Directive
Return all of the data exactly, with nothing left out but the pictures.
════
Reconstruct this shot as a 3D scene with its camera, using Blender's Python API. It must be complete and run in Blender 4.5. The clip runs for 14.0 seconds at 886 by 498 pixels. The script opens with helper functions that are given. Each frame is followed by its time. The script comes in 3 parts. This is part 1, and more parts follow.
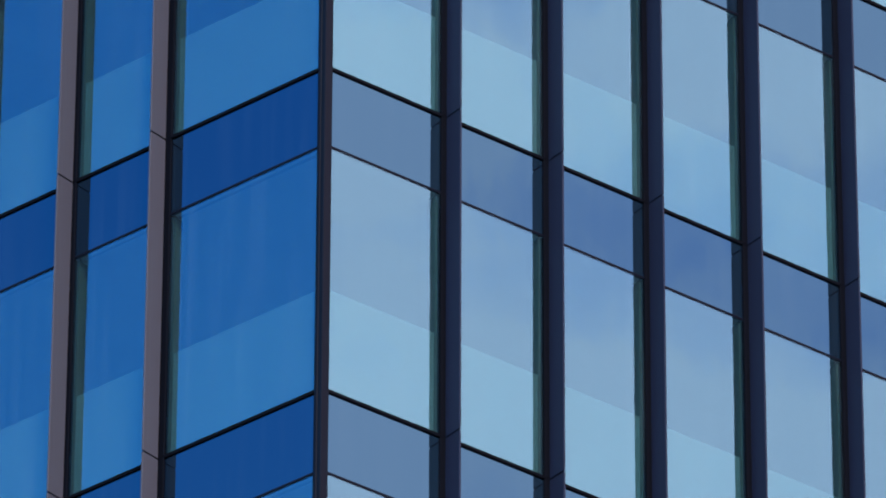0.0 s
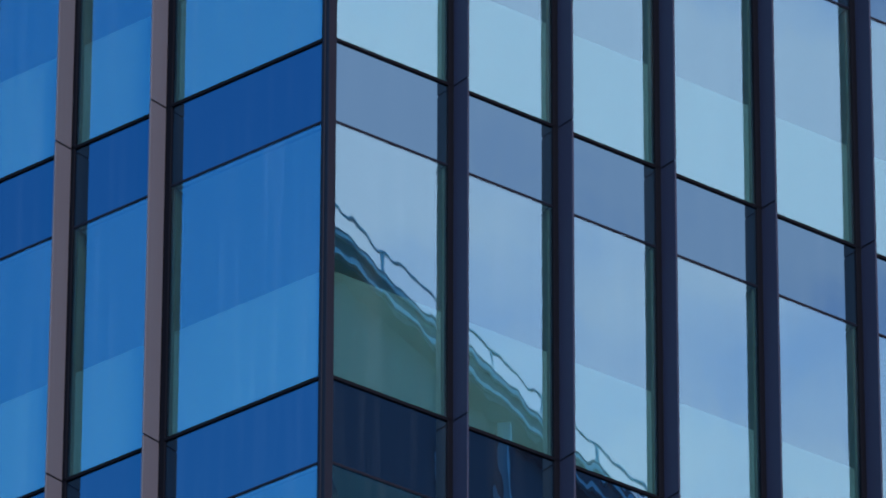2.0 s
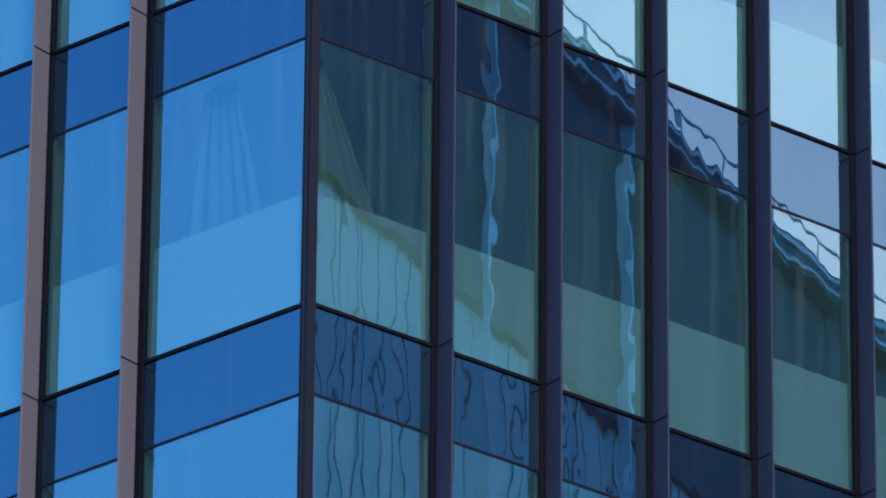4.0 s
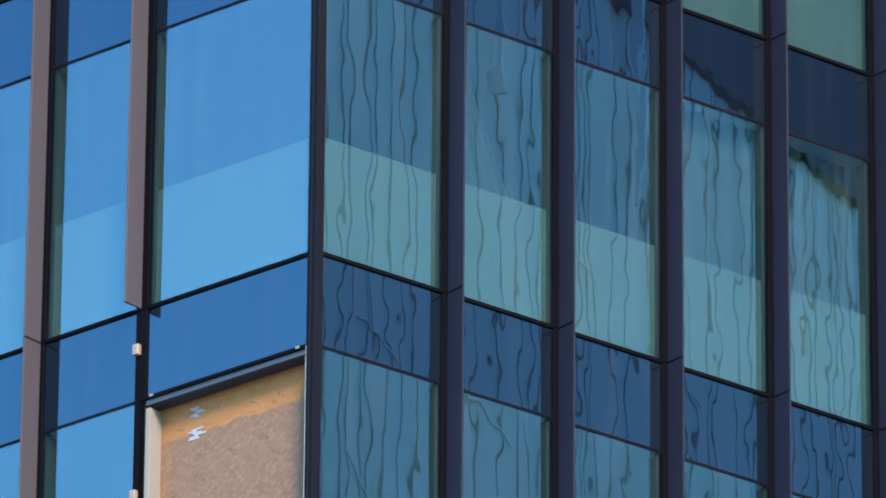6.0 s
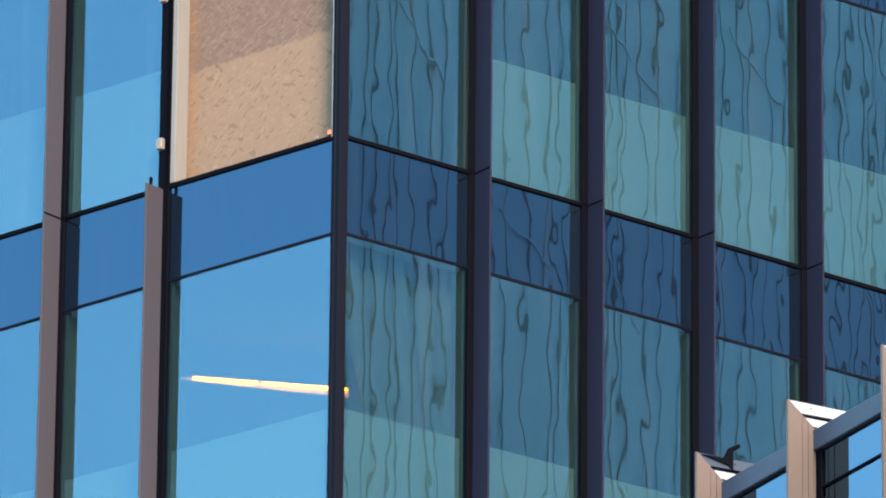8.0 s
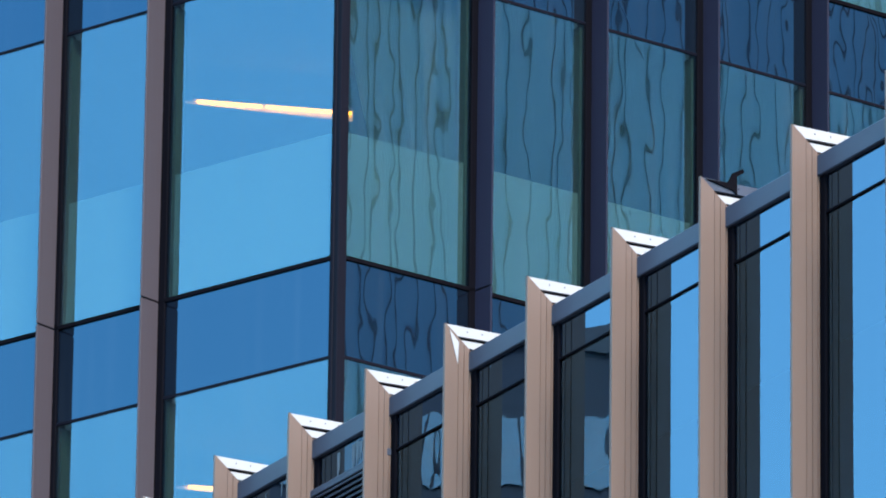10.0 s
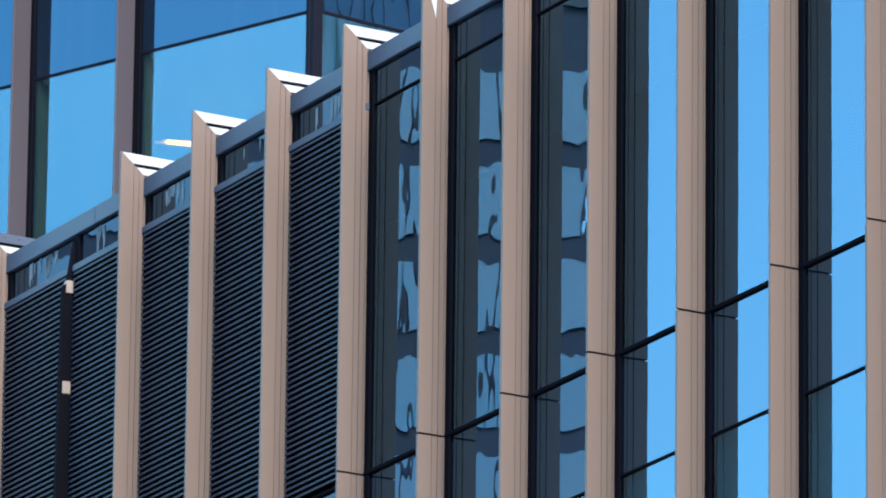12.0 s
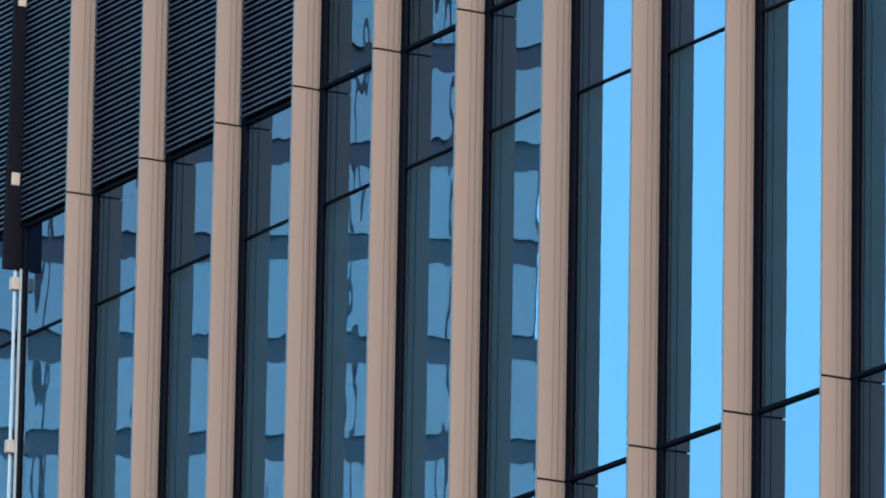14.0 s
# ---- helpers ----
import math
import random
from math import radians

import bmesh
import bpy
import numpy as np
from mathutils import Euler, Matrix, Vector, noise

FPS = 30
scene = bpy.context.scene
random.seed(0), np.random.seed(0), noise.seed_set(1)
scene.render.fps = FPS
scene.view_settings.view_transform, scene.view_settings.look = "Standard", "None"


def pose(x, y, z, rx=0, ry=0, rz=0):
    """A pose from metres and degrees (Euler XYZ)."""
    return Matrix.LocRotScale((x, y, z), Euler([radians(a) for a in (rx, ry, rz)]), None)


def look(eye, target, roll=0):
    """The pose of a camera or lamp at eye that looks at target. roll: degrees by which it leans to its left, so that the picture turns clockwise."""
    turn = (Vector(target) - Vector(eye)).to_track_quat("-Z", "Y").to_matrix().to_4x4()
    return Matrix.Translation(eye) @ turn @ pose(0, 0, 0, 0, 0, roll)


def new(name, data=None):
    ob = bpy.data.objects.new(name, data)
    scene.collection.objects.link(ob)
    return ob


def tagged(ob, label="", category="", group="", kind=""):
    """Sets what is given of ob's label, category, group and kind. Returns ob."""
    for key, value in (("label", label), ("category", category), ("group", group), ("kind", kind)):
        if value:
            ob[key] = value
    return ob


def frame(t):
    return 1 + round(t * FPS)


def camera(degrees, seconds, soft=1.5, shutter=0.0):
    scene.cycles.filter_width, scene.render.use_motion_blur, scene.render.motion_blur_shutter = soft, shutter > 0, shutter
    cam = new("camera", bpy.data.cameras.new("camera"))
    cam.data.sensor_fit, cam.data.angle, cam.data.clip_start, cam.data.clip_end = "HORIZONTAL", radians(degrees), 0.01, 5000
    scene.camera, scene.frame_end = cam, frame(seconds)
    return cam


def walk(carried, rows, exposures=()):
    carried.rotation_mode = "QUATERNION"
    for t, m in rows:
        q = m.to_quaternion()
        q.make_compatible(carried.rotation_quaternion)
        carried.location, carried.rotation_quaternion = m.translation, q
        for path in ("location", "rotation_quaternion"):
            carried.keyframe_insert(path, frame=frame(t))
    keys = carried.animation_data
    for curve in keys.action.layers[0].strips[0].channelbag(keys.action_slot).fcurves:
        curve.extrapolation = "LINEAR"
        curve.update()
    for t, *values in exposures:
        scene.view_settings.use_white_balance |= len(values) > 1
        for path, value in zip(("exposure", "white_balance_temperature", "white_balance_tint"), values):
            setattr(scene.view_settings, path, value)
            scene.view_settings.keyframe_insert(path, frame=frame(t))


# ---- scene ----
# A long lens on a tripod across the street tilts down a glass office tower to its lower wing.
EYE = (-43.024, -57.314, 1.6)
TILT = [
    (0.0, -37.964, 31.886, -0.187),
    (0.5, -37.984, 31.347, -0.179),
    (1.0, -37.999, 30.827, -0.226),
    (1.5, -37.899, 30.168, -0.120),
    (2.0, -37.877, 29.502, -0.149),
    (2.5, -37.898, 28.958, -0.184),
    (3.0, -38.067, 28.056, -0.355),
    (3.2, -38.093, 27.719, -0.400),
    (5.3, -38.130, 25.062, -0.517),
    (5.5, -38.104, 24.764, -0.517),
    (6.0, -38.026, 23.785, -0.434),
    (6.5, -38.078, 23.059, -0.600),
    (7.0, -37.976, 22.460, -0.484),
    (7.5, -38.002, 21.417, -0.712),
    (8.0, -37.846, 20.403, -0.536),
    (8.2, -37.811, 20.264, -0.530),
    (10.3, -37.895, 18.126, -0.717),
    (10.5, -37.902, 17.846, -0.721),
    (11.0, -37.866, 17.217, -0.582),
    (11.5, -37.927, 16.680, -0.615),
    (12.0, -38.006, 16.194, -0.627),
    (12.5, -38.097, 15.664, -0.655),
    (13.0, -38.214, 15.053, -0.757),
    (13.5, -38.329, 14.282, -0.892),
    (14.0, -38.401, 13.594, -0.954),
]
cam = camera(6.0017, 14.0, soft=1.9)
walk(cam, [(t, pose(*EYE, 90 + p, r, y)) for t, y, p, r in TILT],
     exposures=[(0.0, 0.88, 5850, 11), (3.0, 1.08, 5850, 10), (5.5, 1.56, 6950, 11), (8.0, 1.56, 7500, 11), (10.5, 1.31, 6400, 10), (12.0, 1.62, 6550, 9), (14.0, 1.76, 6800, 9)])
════
The output
Reconstruct this shot as a 3D scene with its camera, using Blender's Python API. It must be complete and run in Blender 4.5. The clip runs for 14.0 seconds at 886 by 498 pixels. The script opens with helper functions that are given. Each frame is followed by its time. The script comes in 3 parts. This is part 1, and more parts follow.
0.0 s
2.0 s
4.0 s
6.0 s
8.0 s
10.0 s
12.0 s
14.0 s
# ---- helpers ----
import math
import random
from math import radians

import bmesh
import bpy
import numpy as np
from mathutils import Euler, Matrix, Vector, noise

FPS = 30
scene = bpy.context.scene
random.seed(0), np.random.seed(0), noise.seed_set(1)
scene.render.fps = FPS
scene.view_settings.view_transform, scene.view_settings.look = "Standard", "None"


def pose(x, y, z, rx=0, ry=0, rz=0):
    """A pose from metres and degrees (Euler XYZ)."""
    return Matrix.LocRotScale((x, y, z), Euler([radians(a) for a in (rx, ry, rz)]), None)


def look(eye, target, roll=0):
    """The pose of a camera or lamp at eye that looks at target. roll: degrees by which it leans to its left, so that the picture turns clockwise."""
    turn = (Vector(target) - Vector(eye)).to_track_quat("-Z", "Y").to_matrix().to_4x4()
    return Matrix.Translation(eye) @ turn @ pose(0, 0, 0, 0, 0, roll)


def new(name, data=None):
    ob = bpy.data.objects.new(name, data)
    scene.collection.objects.link(ob)
    return ob


def tagged(ob, label="", category="", group="", kind=""):
    """Sets what is given of ob's label, category, group and kind. Returns ob."""
    for key, value in (("label", label), ("category", category), ("group", group), ("kind", kind)):
        if value:
            ob[key] = value
    return ob


def frame(t):
    return 1 + round(t * FPS)


def camera(degrees, seconds, soft=1.5, shutter=0.0):
    scene.cycles.filter_width, scene.render.use_motion_blur, scene.render.motion_blur_shutter = soft, shutter > 0, shutter
    cam = new("camera", bpy.data.cameras.new("camera"))
    cam.data.sensor_fit, cam.data.angle, cam.data.clip_start, cam.data.clip_end = "HORIZONTAL", radians(degrees), 0.01, 5000
    scene.camera, scene.frame_end = cam, frame(seconds)
    return cam


def walk(carried, rows, exposures=()):
    carried.rotation_mode = "QUATERNION"
    for t, m in rows:
        q = m.to_quaternion()
        q.make_compatible(carried.rotation_quaternion)
        carried.location, carried.rotation_quaternion = m.translation, q
        for path in ("location", "rotation_quaternion"):
            carried.keyframe_insert(path, frame=frame(t))
    keys = carried.animation_data
    for curve in keys.action.layers[0].strips[0].channelbag(keys.action_slot).fcurves:
        curve.extrapolation = "LINEAR"
        curve.update()
    for t, *values in exposures:
        scene.view_settings.use_white_balance |= len(values) > 1
        for path, value in zip(("exposure", "white_balance_temperature", "white_balance_tint"), values):
            setattr(scene.view_settings, path, value)
            scene.view_settings.keyframe_insert(path, frame=frame(t))


# ---- scene ----
# A long lens on a tripod across the street tilts down a glass office tower to its lower wing.
EYE = (-43.024, -57.314, 1.6)
TILT = [
    (0.0, -37.964, 31.886, -0.187),
    (0.5, -37.984, 31.347, -0.179),
    (1.0, -37.999, 30.827, -0.226),
    (1.5, -37.899, 30.168, -0.120),
    (2.0, -37.877, 29.502, -0.149),
    (2.5, -37.898, 28.958, -0.184),
    (3.0, -38.067, 28.056, -0.355),
    (3.2, -38.093, 27.719, -0.400),
    (5.3, -38.130, 25.062, -0.517),
    (5.5, -38.104, 24.764, -0.517),
    (6.0, -38.026, 23.785, -0.434),
    (6.5, -38.078, 23.059, -0.600),
    (7.0, -37.976, 22.460, -0.484),
    (7.5, -38.002, 21.417, -0.712),
    (8.0, -37.846, 20.403, -0.536),
    (8.2, -37.811, 20.264, -0.530),
    (10.3, -37.895, 18.126, -0.717),
    (10.5, -37.902, 17.846, -0.721),
    (11.0, -37.866, 17.217, -0.582),
    (11.5, -37.927, 16.680, -0.615),
    (12.0, -38.006, 16.194, -0.627),
    (12.5, -38.097, 15.664, -0.655),
    (13.0, -38.214, 15.053, -0.757),
    (13.5, -38.329, 14.282, -0.892),
    (14.0, -38.401, 13.594, -0.954),
]
cam = camera(6.0017, 14.0, soft=1.9)
walk(cam, [(t, pose(*EYE, 90 + p, r, y)) for t, y, p, r in TILT],
     exposures=[(0.0, 0.88, 5850, 11), (3.0, 1.08, 5850, 10), (5.5, 1.56, 6950, 11), (8.0, 1.56, 7500, 11), (10.5, 1.31, 6400, 10), (12.0, 1.62, 6550, 9), (14.0, 1.76, 6800, 9)])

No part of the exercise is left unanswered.